A Rough Site Plan for 2012
When we set out to find land in the Driftless Area of Wisconsin, we imagined moving into an old farm house. What we fell for was 44 acres with a south-facing slope that looked to be a promising house site where we would become neighbors to raccoon, squirrels, turkeys, badgers, coyotes, deer, skunks, a chorus of amphibians and flocks of birds. We wanted to be good neighbors. Initial research indicated that this would prove challenging. Talk about your shades of green!
I must apply the hallowed Five Ws plus H.
- Who
- What
- When
- Where
- Why
- How
After walking and talking these 44 acres for five years, we have taken a very deep breath and marked 2012 as the year when we will build our dwelling.
This gives us three years to research, plan and scavenge materials so that this house can embody as many green practices as we can manage and offer a demo to any others who want to step off Building’s beaten track.

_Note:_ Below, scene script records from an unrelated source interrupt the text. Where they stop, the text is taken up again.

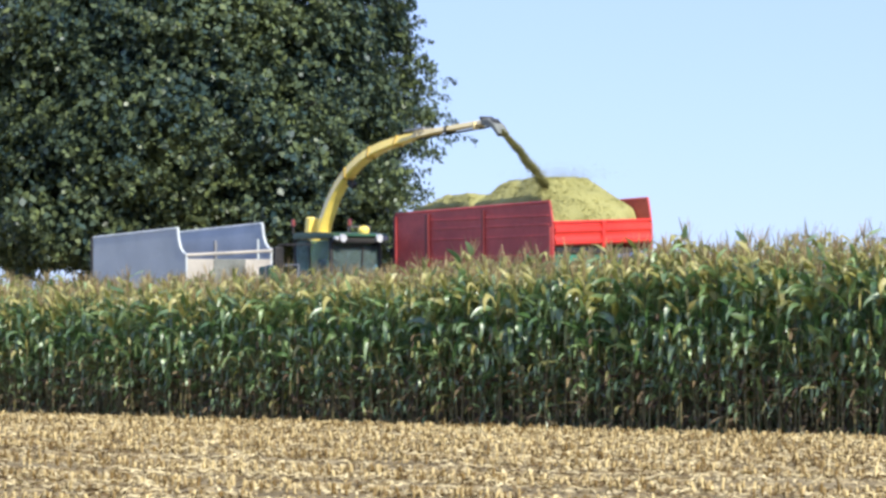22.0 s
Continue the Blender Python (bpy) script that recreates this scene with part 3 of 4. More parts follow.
def build_red_trailer():
    root = thing("silage_trailer", "red high-sided silage trailer heaped with chopped maize", "trailer", "silage trailers")
    L, W = 2.9, 1.25
    part("floor", box(bmesh.new(), (0, 0, 1.32), (5.7, 2.36, 0.10)), STEEL, root)
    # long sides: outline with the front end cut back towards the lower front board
    for name, y, lift, mat in (("side_wall", -W, 0.0, RED_WORN_SHADED), ("side_wall", W, 0.10, RED_WORN_SHADED)):
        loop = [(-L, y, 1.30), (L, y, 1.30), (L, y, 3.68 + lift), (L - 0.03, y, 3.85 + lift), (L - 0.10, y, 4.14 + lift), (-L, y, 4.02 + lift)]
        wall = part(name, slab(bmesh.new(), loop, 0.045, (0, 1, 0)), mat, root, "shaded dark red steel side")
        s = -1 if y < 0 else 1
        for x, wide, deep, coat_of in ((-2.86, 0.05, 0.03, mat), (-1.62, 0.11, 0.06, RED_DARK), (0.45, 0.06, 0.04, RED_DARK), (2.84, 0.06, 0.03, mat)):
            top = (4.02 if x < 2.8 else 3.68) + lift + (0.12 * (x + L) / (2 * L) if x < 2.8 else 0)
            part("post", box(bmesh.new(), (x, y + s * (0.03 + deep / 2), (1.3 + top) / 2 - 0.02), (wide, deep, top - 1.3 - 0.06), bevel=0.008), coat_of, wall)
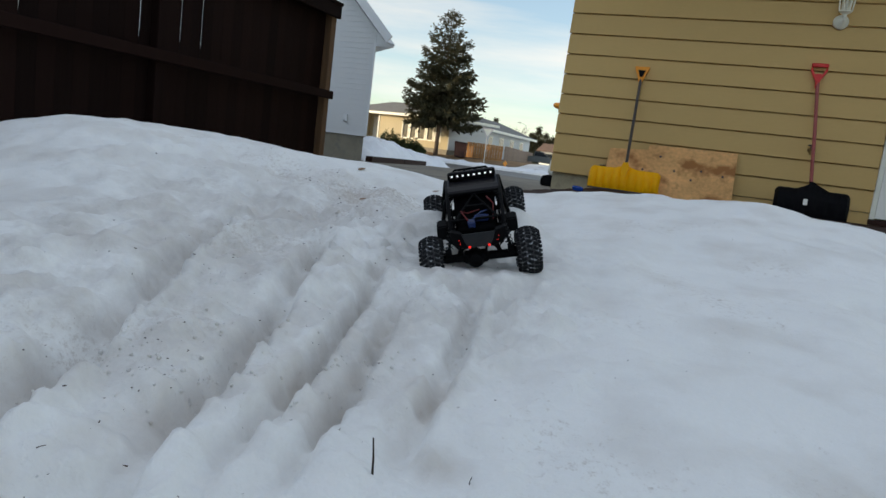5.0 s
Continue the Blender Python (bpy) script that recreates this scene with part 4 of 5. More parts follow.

Also, in 2013, we intend to turn at least five acres into food production when those acres come out of CRP. As we have daily proof, managing land from 27 miles away is challenging and inefficient. By the time we can legally farm, we want to be settled on that farm.
We found the architect of our dreams last year and he did a site visit to our land last month, opening a Pandora’s Box of questions about the site we had been fixating on for many years. Roald Gundersen walks the walk and is breaking ground by using whole but smallish trees that are choking the woods around here. (When I saw his house in Natural Home, it was love at first sight.) The plan is to get a technical drawing this year, then walk around in it in our heads and fine tune it for the next year, then shift into serious prep mode the third year.
As I just read in a great post, Carpe Diem – Why you should build your modern/green house now, we all know that among the countless industries lying panting on the floor as the recession deepens, the building industry is getting it in the neck. Maybe, in general, that’s a good thing. I mean how many more acres of ground are going to be tortured with trashy, unsustainable, ecosystem-destroying structures? But this is the time for everyone who wants to build green to step up to the plate and make it happen. The builders who were already attempting to use green building principals need all the help they can get to stay afloat, and the builders who thought green building was beneath them, may now be having second thoughts if that’s what the paying customers want.
Putting our house on the calendar NOW is daunting, and it’s also exhilarating. If feels right.